John is not giving anything away and there is a lot of excitement, which is testimony to the fact how dull people's lives really are. If you put two strong personalities together somewhere, you expect a certain combustibility. Dan is very polite and he is also waiting, drawing John into his lair. In a lot of situations in life, John is like a dumb bear with his hand caught in a honey jar, being lured by hunters into a sort of bear snare not to kill him but to put him on display in a mall. His dumb bumbling nature will get him to end up at the mall one way or another, but in some Mr. Magoo fashion he keeps avoiding the snares and is just licking the honey off of his paw. A viewer cannot discern whether the bear is truly that oblivious or whether the bear is wise to the traps and the visible oblivion is just a ruse. Maybe it is a kind of special Buddhist dumbness, like a wise stupidity? This is how John sees the show. Dan sees it as an exploration. Even though he has listened to John's other shows, All the great shows, he is still not familiar enough with everything that John has done and he doesn't know where the show is going to go. Dan loves that! It is the part of it that he likes the best. It could be wax lips, it could be watching spiders, it could be exploding cigarettes, Dan doesn't know and that is the most fun for him right now.

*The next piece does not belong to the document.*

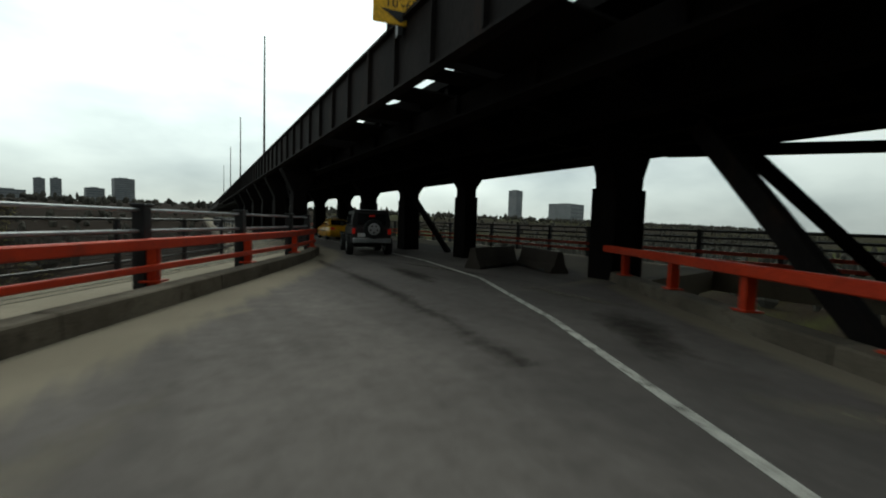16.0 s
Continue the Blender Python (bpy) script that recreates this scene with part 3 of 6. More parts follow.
def stain(cx, cy, ra, rb_, ang, material, seed, fill=0.55, owner=None, name="damp_stain"):
    """A soft-edged uneven patch of stain, grit, light or shade lying on the asphalt."""
    rings, n = 6, 28
    vs, fs, fl = [], [], []
    for i in range(rings + 1):
        for j in range(n):
            t = 2 * math.pi * j / n
            q = (i / rings) * (1 + 0.35 * noise.noise((math.cos(t) * 1.3 + seed, math.sin(t) * 1.3, seed)))
            u, v = ra * q * math.cos(t), rb_ * q * math.sin(t)
            vs.append((cx + u * math.cos(ang) - v * math.sin(ang), cy + u * math.sin(ang) + v * math.cos(ang), 0.0065))
            fl.append(fill * (1 - (i / rings) ** 1.5))
    for i in range(rings):
        for j in range(n):
            k = (j + 1) % n
            fs.append((i * n + j, i * n + k, (i + 1) * n + k, (i + 1) * n + j))
    ob = part(name, Geo().add(vs, fs), material, owner or road)
    at_ = ob.data.attributes.new("fill", "FLOAT", "POINT")
    at_.data.foreach_set("value", fl)


stain(2.4, 0.6, 1.0, 0.5, 1.2, CRACK, 0.0, 0.3)
for x, y, ra, rb_, a, sd in ((-2.0, -9.4, 2.4, 0.9, 0.5, 11.0), (-3.4, -14.6, 2.6, 1.0, 0.7, 12.4), (-0.4, -6.4, 1.6, 0.5, 0.9, 13.9), (0.9, -2.4, 1.3, 0.45, 1.4, 15.1)):
    stain(x, y, ra, rb_, a, CRACK, sd, 0.28)
stain(7.4, 137.2, 0.35, 0.25, 0.0, CRACK, 7.1, 0.35)
stain(2.3, 0.9, 0.75, 0.6, 0.4, GRIT, 3.3, 0.3, None, "grit_patch")
mhx, mhy = 6.05, 134.6
g = Geo()
g.tube([(mhx, mhy, 0.002), (mhx, mhy, 0.012)], 0.30, 24)
mh = solid("manhole_cover", g, CONCRETE, "round pale worn manhole cover in the road", "manhole cover")
part("ring", Geo().tube([(mhx, mhy, 0.011), (mhx, mhy, 0.014)], 0.245, 20), TAR, mh, "dark iron inner plate")

# ================= kerbs and footway =================
def plan_path(fx_, y0, y1, step=0.5, off=0.0, z=0.0):
    n = max(2, int((y1 - y0) / step) + 1)
    return [(fx_(y) + off, y, z) for y in [y0 + (y1 - y0) * k / (n - 1) for k in range(n)]]


def kerb_top(y):
    """Height of the kerb along the footway, lower beside the long hedge."""
    return float(np.interp(y, [44, 62, 104, 117], [0.15, 0.085, 0.085, 0.145]))


def kerb_run(name, fx_, side, y0, y1, h, w, label, material=None):
    """A kerb in separate lengths, leaning back a little from the gutter."""
    top = thing(name, label, "kerb")
    tagged(top, kind="structure")
    y = y0
    while y < y1 - 0.2:
        e = min(y + (2.4 if y < 142 else 3.0), y1)
        p = plan_path(fx_, y + 0.012, e - 0.012, 0.6)
        hh = (h(y) if callable(h) else h) + 0.012 * noise.noise((y, side * 5, 0))
        sec = [(0, -0.3), (0.025 * side, hh - 0.025), (0.05 * side, hh), (w * side, hh), (w * side, -0.3)]
        part("kerb_stone", Geo().sweep(p, sec), material or KERBSTONE, top)
        y = e
    return top


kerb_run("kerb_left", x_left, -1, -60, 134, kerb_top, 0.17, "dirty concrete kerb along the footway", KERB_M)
kerb_run("kerb_right", x_right, 1, -60, 122.3, lambda y: float(np.interp(y, [60, 74, 86], [0.14, 0.08, 0.02])), 0.18, "dirty concrete kerb along the verge")
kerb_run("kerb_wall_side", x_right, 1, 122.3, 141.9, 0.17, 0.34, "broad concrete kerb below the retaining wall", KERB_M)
kerb_run("kerb_bridge_left", x_left, -1, 134, 164, 0.30, 0.34, "raised concrete upstand carrying the red barrier")
kerb_run("kerb_bridge_right", x_right, 1, 142.1, 154.2, 0.24, 0.40, "raised concrete upstand carrying the red barrier")

walkway = thing("pavement", "pale concrete footway slabs beside the road", "pavement")
tagged(walkway, kind="structure")
ylist = []
y = -60.0
while y < 141:
    ylist.append(y)
    y += 1.55
for a, b in zip(ylist, ylist[1:]):
    n = 4
    top_l = [(x_walk(a + 0.01 + (b - a - 0.02) * k / n), a + 0.01 + (b - a - 0.02) * k / n) for k in range(n + 1)]
    top_r = [(x_left(a + 0.01 + (b - a - 0.02) * k / n) - 0.175, a + 0.01 + (b - a - 0.02) * k / n) for k in range(n + 1)]
    zt = kerb_top(a) - 0.002 + 0.006 * noise.noise((a * 3.3, 0, 0))
    rows_ = [[(lx, ly, -0.1), (lx, ly, zt), (rx, ry, zt), (rx, ry, -0.1)] for (lx, ly), (rx, ry) in zip(top_l, top_r)]
    part("paving_slab", Geo().grid(rows_), CONCRETE, walkway)
bays = strip([-60, -40, -25, -17, -12, -9.6, -7.5, -5.6], lambda y: x_right(y) + 0.18 + float(np.interp(y, [-8, -5.6], [0, 1.2])), lambda y: x_right(y) + float(np.interp(y, [-12, -8.4, -5.6], [2.6, 3.0, 3.6])), 0.148)
solid("bus_stop_pavement", bays, CONCRETE, "pale concrete pad at the bus stop", "pavement", "structure")
part("joint_filler", Geo().grid([[(x_walk(y), y, kerb_top(y) - 0.025), (x_left(y) - 0.17, y, kerb_top(y) - 0.025)] for y in ylist]), KERBSTONE, walkway, "dark dirt in the slab joints")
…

The thing John keeps trying to figure out is how to activate this army of listeners, because when he encounters podcast listeners in the wild, obviously they are always very skittish and they run up and say some thing. For people spending a lot of time listening and getting stuff out of it, they have to be a certain type of person, and that is the type of person John would probably like. John feels like he and Dan have this tremendous potential energy that they just need to activate in some way. The listeners also want to be activated, like opening their Chakras together or all showing up in Times Square and doing a funny dance, which would seem like a real squandering of opportunity. There are many more episodes for them to explore the world.